MAVIS standard input file format¶
These requirements pertain to the columns of input files from the various tools you want to merge. The input files should be tab-delimited text files. Comments at the top of may be included. Comments should begin with two hash marks. They will be ignored when the file is read
## This is a comment
The header row contains the column names and is the first row following the comments (or the first row if no comments are included). Optionally the header row may (or may not) begin with a hash which will be stripped out on read
## This is a comment
## this is another comment
# this is the header row
A simple input file might look as follows
## File created at: 2018-01-02
## Generated by: MAVIS v1.0.0
#break1_chromosome break1_position_start break1_position_end break2_chromosome break2_position_start break2_position_end
X 1234 1234 X 77965 77965
Required Columns¶
- break1_chromosome
- break1_position_start
- break1_position_end (can be the same as break1_position_start)
- break2_chromosome
- break2_position_start
- break2_position_end (can be the same as break2_position_start)
Optional Columns¶
Optional Columns that are not given as input will be added with default (or command line parameter options) during the clustering stage of MAVIS as some are required for subsequent pipeline steps
- break1_strand (defaults to not-specified during clustering)

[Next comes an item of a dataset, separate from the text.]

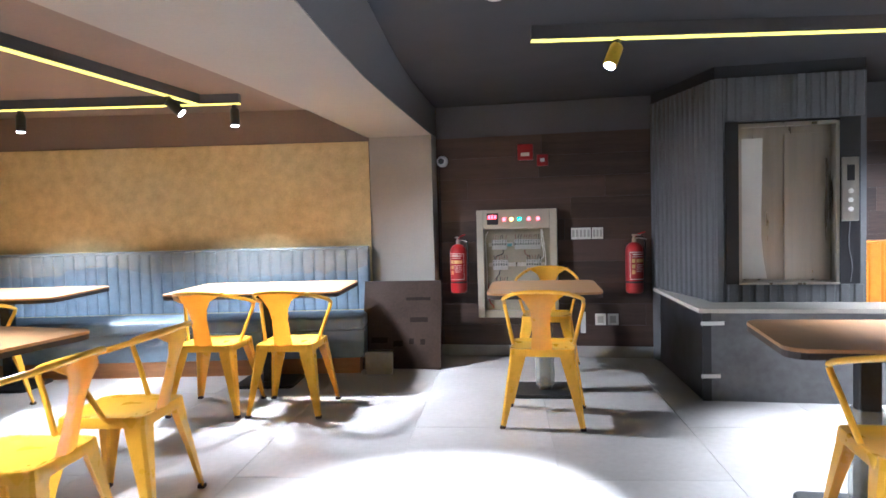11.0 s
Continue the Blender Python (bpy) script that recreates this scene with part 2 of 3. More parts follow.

- break1_orientation (expanded to all possible values during clustering)
- break2_strand (defaults to not-specified during clustering)
- break2_orientation (expanded to all possible values during clustering)
- opposing_strands (expanded to all possible values during clustering)
- stranded (defaults to False during clustering)
- library (defaults to command line library parameter during clustering)
- protocol (defaults to command line protocol parameter during clustering)
- tools (defaults to an empty string during clustering)
Summary by Pipeline Step¶
The different pipeline steps of MAVIS have different input column requirements. These are summarized below (for the pipeline steps which can act as the pipeline start)
column name | cluster | annotate | validate |
---|---|---|---|
break1_chromosome | ✔ | ✔ | ✔ |
break1_position_start | ✔ | ✔ | ✔ |
break1_position_end | ✔ | ✔ | ✔ |
break2_chromosome | ✔ | ✔ | ✔ |
break2_position_start | ✔ | ✔ | ✔ |
break2_position_end | ✔ | ✔ | ✔ |
break1_strand | |||
break1_orientation | ✔ | ✔ | |
break2_strand | |||
break2_orientation | ✔ | ✔ | |
opposing_strands | |||
stranded | |||
library | |||
protocol | |||
tools | |||
event_type | ✔ |
Some native tool outputs are supported and have built in methods to convert to the above format. Any unsupported tools can be used as long as the user converts the tools native output to match the above format.